Employees must be encouraged and supported in reporting incidents, near misses, and potential safety hazards, both in their own space and actions, and anywhere else in your operation. This is no easy feat to accomplish, especially if you are coming from a place where employees have not been encouraged to, or have even been punished when they reported injuries, illnesses, or safety hazards.

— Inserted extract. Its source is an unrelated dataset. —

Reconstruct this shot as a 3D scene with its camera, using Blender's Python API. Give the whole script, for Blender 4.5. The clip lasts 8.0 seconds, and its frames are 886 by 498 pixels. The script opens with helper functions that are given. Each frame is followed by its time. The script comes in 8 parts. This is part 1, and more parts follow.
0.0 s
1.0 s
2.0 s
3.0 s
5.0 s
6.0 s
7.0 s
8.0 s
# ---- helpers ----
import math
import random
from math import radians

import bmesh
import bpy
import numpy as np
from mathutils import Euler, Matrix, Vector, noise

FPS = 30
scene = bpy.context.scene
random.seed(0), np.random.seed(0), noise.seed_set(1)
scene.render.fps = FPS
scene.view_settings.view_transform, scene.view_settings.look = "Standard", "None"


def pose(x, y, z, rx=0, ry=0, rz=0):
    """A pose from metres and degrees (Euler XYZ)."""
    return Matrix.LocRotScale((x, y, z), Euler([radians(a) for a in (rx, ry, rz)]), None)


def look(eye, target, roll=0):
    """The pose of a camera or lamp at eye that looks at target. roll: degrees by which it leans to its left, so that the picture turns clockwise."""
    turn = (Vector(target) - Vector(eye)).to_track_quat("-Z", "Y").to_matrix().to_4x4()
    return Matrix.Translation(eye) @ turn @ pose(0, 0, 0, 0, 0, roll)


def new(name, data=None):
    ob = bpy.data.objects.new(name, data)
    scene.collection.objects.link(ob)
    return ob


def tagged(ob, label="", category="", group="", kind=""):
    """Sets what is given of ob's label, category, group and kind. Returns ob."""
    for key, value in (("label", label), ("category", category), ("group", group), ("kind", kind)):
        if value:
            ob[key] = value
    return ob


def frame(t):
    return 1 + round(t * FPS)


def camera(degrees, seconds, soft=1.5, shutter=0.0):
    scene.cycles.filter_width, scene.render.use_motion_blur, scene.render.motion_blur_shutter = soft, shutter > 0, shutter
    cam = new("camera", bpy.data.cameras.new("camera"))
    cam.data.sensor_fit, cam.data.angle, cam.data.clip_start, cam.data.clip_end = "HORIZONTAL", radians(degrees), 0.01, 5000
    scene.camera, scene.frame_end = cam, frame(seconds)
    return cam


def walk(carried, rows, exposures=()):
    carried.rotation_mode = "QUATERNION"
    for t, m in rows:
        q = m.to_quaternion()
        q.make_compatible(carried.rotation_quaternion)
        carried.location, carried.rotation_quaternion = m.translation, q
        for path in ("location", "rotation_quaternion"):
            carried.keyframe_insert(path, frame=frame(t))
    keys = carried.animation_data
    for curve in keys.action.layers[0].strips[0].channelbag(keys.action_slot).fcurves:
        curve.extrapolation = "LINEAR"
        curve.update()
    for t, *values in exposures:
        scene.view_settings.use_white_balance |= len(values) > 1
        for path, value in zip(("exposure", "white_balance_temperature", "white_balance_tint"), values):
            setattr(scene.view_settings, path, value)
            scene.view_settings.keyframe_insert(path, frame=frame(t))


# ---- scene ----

How do you make this cultural shift?

Do not make reporting an incident an opportunity for management to punish or discipline the employee. Make it an opportunity to correct the action or situation. Use an employee based review committee to determine corrective actions, including processes, equipment, communication, and yes, even discipline if necessary. Employees must feel free to report incidents or injuries, or the entire workforce is put at risk. The goal is to learn from the incident, not to retaliate against the employee. Unreported incidents, including near misses, leave dangerous situations in place, and will eventually result in an injury. Ultimately, that can lead to higher workers’ compensation costs.
The bottom line to imbedding employee safety accountability into your operation is to put your safety program into the hands of your employees. Guide them in the design, communication, roll-out, and ongoing implementation of the processes and procedures. Be a role model, throw your management weight behind them, and be transparent with what is feasible and realistic. Take the fear out of reporting incidents by responding quickly and positively to resolving safety threats, and putting any disciplinary actions in the hands of an employee committee. Publicize and act on your commitment to the program.
There is no doubt about it. Successful safety programs are good for a company’s bottom line. Just ask Paul O’Neill, former CEO of aluminum giant Alcoa, who quintupled the struggling company’s profits in his 13 years as CEO by initially focusing on an employee safety program. Start with this brief article and Google as many more as you need to be convinced. The evidence is clear.